2–5 Jun 2026
Europe/London timezone

Value Struggles in Contemporary Capitalism

WE03
3 Jun 2026, 15:00
1h 30m
Roundtable International Political Economy Working Group

Description

The question of how value is created, appropriated and distributed is at the centre of current international political economy discussions. What is the ‘value’ of things, services and experiences? Who decides what value they have? How is value imbricated with moral, ethical and political ‘values’? What valuation processes are employed to assess value? What are the struggles around value creation and appropriation, and how do they change in time? How do we account for the material, immaterial and experiential elements of value? These are all key questions that inform the way power is exercised in the pursuit of economic activity, including in global value chains. In other words, struggles around ‘value’ are key for understanding key dynamics in contemporary capitalism, including their distributional consequences for producers, workers and nature – both in the global South and the global North.

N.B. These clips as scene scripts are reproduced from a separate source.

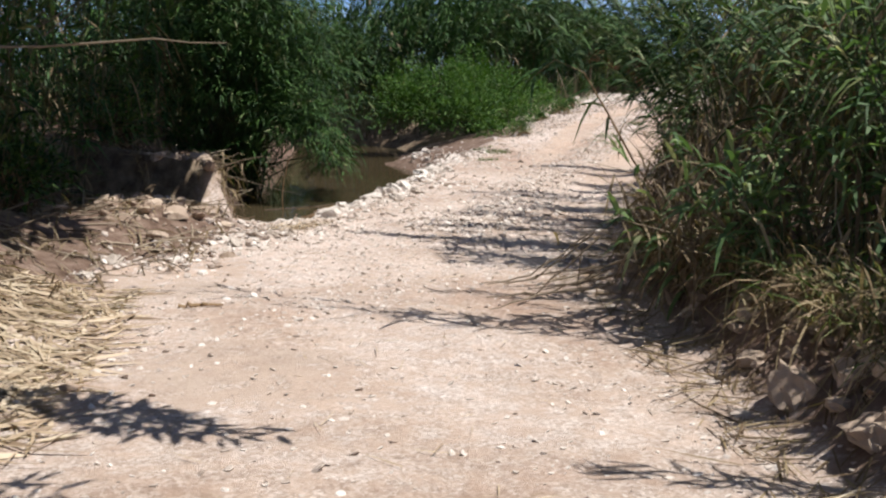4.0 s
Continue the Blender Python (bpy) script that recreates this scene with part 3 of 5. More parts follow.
def retaining_wall():
    ys = np.concatenate([np.arange(-11.4, -5.21, 0.115), [-5.2, -5.1], np.arange(-5.05, -0.29, 0.06)])
    worn = 0.45 + 2.1 * step(-6, -4.6, ys)[:, None]
    xw = np.interp(ys, XWY, XWX)
    top = np.interp(ys, [-11.4, -5.2, -3.0, -0.3], [0.43, 0.42, 0.40, 0.54]) + 0.02 * vnoise(ys, 0 * ys, 0.7, 3) + (0.012 + 0.03 * step(-6, -4, ys)) * (vnoise(ys, 0 * ys, 2.3, 4) + vnoise(ys, 0 * ys, 7, 5))
    lev = np.linspace(0, 1, 21)
    foot = -1.0
    z = foot + (top[:, None] - foot) * lev
    face = xw[:, None] + worn * 0.035 * vnoise(ys[:, None] + 0 * lev, z, 2.2, 6) + 0.02 * vnoise(ys[:, None] + 0 * lev, z, 7.0, 7) + 0.06 * (1 - lev)[None, :] * -1
    pock = step(0.3, 0.7, vnoise(ys[:, None] + 0 * lev, z, 1.3, 8)) * 0.06 * worn
    old = step(-5.2, -4.9, ys)[:, None]
    pock = pock + old * (0.10 * step(0.1, 0.8, vnoise(ys[:, None] + 0 * lev, z, 2.6, 18)) + 0.03 * vnoise(ys[:, None] + 0 * lev, z, 11.0, 19))
    pock = pock + 0.13 * step(-5.1, -4.5, ys)[:, None] * (1 - step(-3.4, -2.6, ys))[:, None] * (1 - step(-0.3, 0.1, z))
    front = np.stack([face + pock, ys[:, None] + 0 * lev, z], -1)
    back = np.stack([xw[:, None] + 0.34 + 0.02 * vnoise(ys[:, None] + 0 * lev, z, 3, 9), ys[:, None] + 0 * lev, z + 0.012], -1)[:, ::-1]
    rows = np.concatenate([front, back], 1)
    rows[-1, :, 1] += 0.06 * vnoise(rows[-1, :, 0] * 3, rows[-1, :, 2], 3.0, 10)
    n, k = rows.shape[:2]
    i, j = np.meshgrid(np.arange(n - 1), np.arange(k - 1), indexing="ij")
    q = np.stack([i * k + j, (i + 1) * k + j, (i + 1) * k + j + 1, i * k + j + 1], -1).reshape(-1, 4)
    ends = []
    for e in (0, n - 1):
        for a in range(20):
            ends.append([e * k + a, e * k + a + 1, e * k + k - 2 - a, e * k + k - 1 - a])
    me = quad_mesh("wall", rows, np.concatenate([q, np.array(ends)]), True)
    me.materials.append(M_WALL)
    me.materials.append(M_WALL_CORE_SHADED)
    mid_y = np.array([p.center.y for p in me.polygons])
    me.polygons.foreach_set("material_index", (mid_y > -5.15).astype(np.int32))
    return part("wall_east", me, None, None, "old grey rendered retaining wall with stains and crumbling top", "structure")


wall = retaining_wall()
wall["category"] = "wall"


# ---- reeds ----


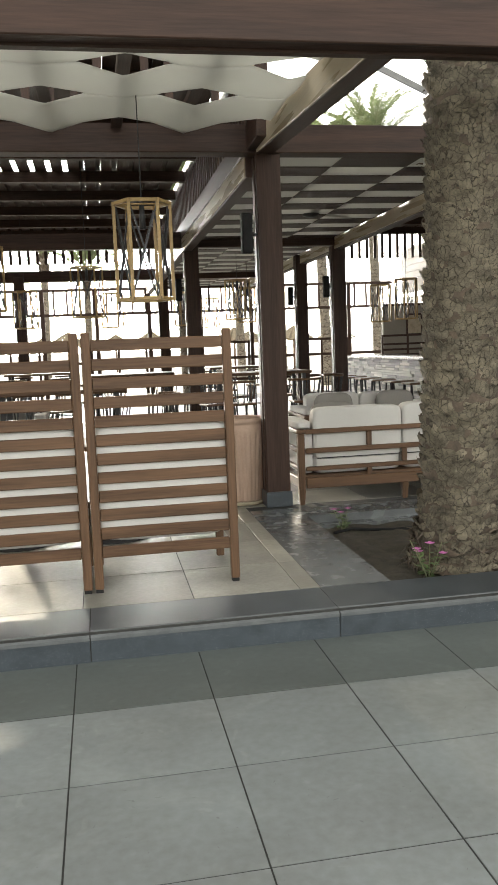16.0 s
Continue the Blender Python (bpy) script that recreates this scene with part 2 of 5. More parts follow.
def cracked(m, scale, width, dark, squash):
    """Thin dry cracks between irregular plates, darker than the rest and cut in."""
    n, l = m.node_tree.nodes, m.node_tree.links
    b = n["Principled BSDF"]
    geo, mp, wob, addv = n.new("ShaderNodeNewGeometry"), n.new("ShaderNodeMapping"), n.new("ShaderNodeTexNoise"), n.new("ShaderNodeVectorMath")
    wob.inputs["Scale"].default_value, wob.inputs["Detail"].default_value = 9.0, 3.0
    sc_ = n.new("ShaderNodeVectorMath")
    sc_.operation = 'SCALE'
    sc_.inputs["Scale"].default_value = 0.07
    l.new(geo.outputs["Position"], wob.inputs["Vector"]), l.new(wob.outputs["Color"], sc_.inputs[0])
    l.new(geo.outputs["Position"], addv.inputs[0]), l.new(sc_.outputs[0], addv.inputs[1])
    mp.inputs["Scale"].default_value = squash
    l.new(addv.outputs[0], mp.inputs["Vector"])
    vo, mr, mx = n.new("ShaderNodeTexVoronoi"), n.new("ShaderNodeMapRange"), n.new("ShaderNodeMix")
    vo.feature = 'DISTANCE_TO_EDGE'
    vo.inputs["Scale"].default_value = scale
    l.new(mp.outputs[0], vo.inputs["Vector"])
    mr.inputs["From Max"].default_value = width
    l.new(vo.outputs["Distance"], mr.inputs["Value"])
    mx.data_type = 'RGBA'
    mx.inputs["A"].default_value = (*dark, 1)
    old = b.inputs["Base Color"].links[0].from_socket
    l.new(mr.outputs[0], mx.inputs["Factor"]), l.new(old, mx.inputs["B"]), l.new(mx.outputs["Result"], b.inputs["Base Color"])
    bp = n.new("ShaderNodeBump")
    bp.inputs["Strength"].default_value, bp.inputs["Distance"].default_value = 0.8, 0.012
    l.new(mr.outputs[0], bp.inputs["Height"]), l.new(b.inputs["Normal"].links[0].from_socket, bp.inputs["Normal"]), l.new(bp.outputs[0], b.inputs["Normal"])
    return m


M["bark_near"] = cracked(surf("old_palm_bark", (0.062, 0.052, 0.035), (0.235, 0.2, 0.14), scale=11, fine=80, rough=(0.8, 0.95), bump=0.9, stretch=(1, 1, 1.5), vary=0.22, island=True), 27, 0.038, (0.034, 0.027, 0.02), (1, 1, 0.6))
M["stone_piece"] = surf("stacked_stone_strip", (0.055, 0.05, 0.042), (0.14, 0.128, 0.11), scale=6, fine=90, rough=(0.55, 0.75), bump=0.25, vary=0.75)
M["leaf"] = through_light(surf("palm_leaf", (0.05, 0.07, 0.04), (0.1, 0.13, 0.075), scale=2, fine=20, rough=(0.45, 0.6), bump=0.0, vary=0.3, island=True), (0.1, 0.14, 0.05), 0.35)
# paler copy of the leaf for far palms, with distance haze in its colour
M["leaf_far"] = through_light(surf("palm_leaf_hazed", (0.13, 0.15, 0.085), (0.21, 0.235, 0.14), scale=2, fine=20, rough=(0.5, 0.65), bump=0.0, vary=0.3, island=True), (0.16, 0.2, 0.08), 0.4)
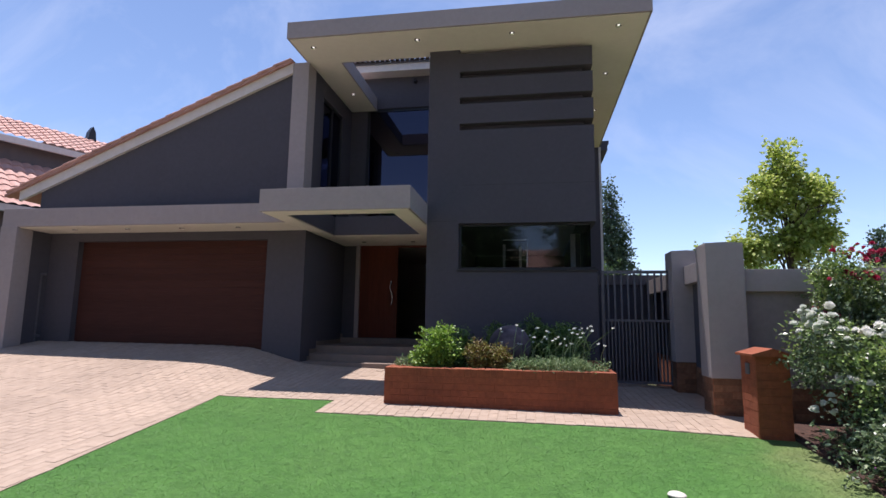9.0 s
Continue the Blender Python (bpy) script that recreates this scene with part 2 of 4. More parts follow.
def lawn_tones(m, dry, fresh):
    """Dry straw-coloured patches over the fresh green, at two sizes; fresher towards the drive."""
    nt = m.node_tree
    p = nt.nodes["Principled BSDF"]
    old = p.inputs["Base Color"].links[0].from_socket
    geo = nt.nodes.new("ShaderNodeNewGeometry")
    pos = geo.outputs["Position"]
    a = ramp(nt, noise_at(nt, pos, 0.75, 3, 0.5), [(0.30, (0.05, 0.05, 0.05)), (0.70, (1, 1, 1))])
    xyz = nt.nodes.new("ShaderNodeSeparateXYZ")
    nt.links.new(pos, xyz.inputs[0])
    mr = nt.nodes.new("ShaderNodeMapRange")
    mr.inputs[1].default_value, mr.inputs[2].default_value, mr.inputs[3].default_value, mr.inputs[4].default_value = -3.7, -2.2, 0.06, 1.0
    nt.links.new(xyz.outputs[0], mr.inputs[0])
    amount = mixed(nt, "MULTIPLY", 1.0, a, mr.outputs[0])
    tint = mixed(nt, "MIX", amount, fresh, dry)
    col = mixed(nt, "MULTIPLY", 1.0, old, tint)
    tufts = ramp(nt, noise_at(nt, pos, 7.0, 4, 0.6), [(0.32, (0.74, 0.80, 0.74)), (0.60, (1.0, 1.0, 1.0))])
    col = mixed(nt, "MULTIPLY", 1.0, col, tufts)
    worn = ramp(nt, noise_at(nt, pos, 2.1, 3, 0.6), [(0.52, (1.0, 1.0, 1.0)), (0.72, (1.16, 1.0, 1.1))])
    col = mixed(nt, "MULTIPLY", mr.outputs[0], col, worn)
    for n in list(nt.nodes):
        if n.type in ("BSDF_PRINCIPLED", "BSDF_TRANSLUCENT"):
            nt.links.new(col, n.inputs[0])


M["grass"] = leaf_material("lawn_grass_blade", (0.20, 0.25, 0.10), (0.27, 0.325, 0.135), (0.38, 0.43, 0.21), 0.6, 0.06)
lawn_tones(M["grass"], (1.08, 0.86, 0.88), (0.25, 0.62, 0.22))
lawn_tones(M["lawn_base"], (1.08, 0.86, 0.88), (0.25, 0.62, 0.22))
M["white_petal"] = leaf_material("white_petal", (0.82, 0.80, 0.75), (0.88, 0.87, 0.84), (0.92, 0.91, 0.89), 0.6, 0.5)
M["red_petal"] = leaf_material("crimson_petal", (0.34, 0.01, 0.05), (0.52, 0.02, 0.10), (0.72, 0.10, 0.20), 0.5, 0.25)
M["pink_petal"] = leaf_material("pink_petal", (0.60, 0.14, 0.42), (0.72, 0.38, 0.58), (0.85, 0.76, 0.80), 0.6, 0.3)
M["purple_petal"] = leaf_material("purple_petal", (0.28, 0.06, 0.26), (0.45, 0.17, 0.40), (0.62, 0.36, 0.56), 0.6, 0.3)
glow, gnt, gp = nodes_of("lit_lamp_glass")
gp.inputs["Emission Color"].default_value = (1, 0.95, 0.85, 1)
gp.inputs["Emission Strength"].default_value = 0.9
M["glow"] = glow

# ---- building helpers ----
BASE = {}


def thing(name, x, y, z, label, category, group="", kind=""):
    ob = new(name)
    ob.empty_display_size = 0.1
    ob.location = (x, y, z)
    BASE[ob] = Vector((x, y, z))
    return tagged(ob, label, category, group, kind)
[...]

The roundtable brings together scholars who have engaged with various forms of analysis on value creation, capture, and redistribution from a range of perspectives and in different locations. The panellists are invited to reflect on how these processes have informed their work and the IPE field more broadly – and to reflect on what insights the concept of ‘value struggles’ could bring to thinking about current economic transformations and challenges. The panel coincides with the 2025 publication of Stefano Ponte’s book ‘Value struggles: Looking at capitalism through the wine glass’ (Bloomsbury Academic), which this panel also seeks to celebrate. Stefano’s book examines three sites of struggle: place, nature and people (class, race and gender) and how different ‘worlds of valuation’ are leveraged by specific groups of actors to maintain existing power imbalances or to attempt to challenge them.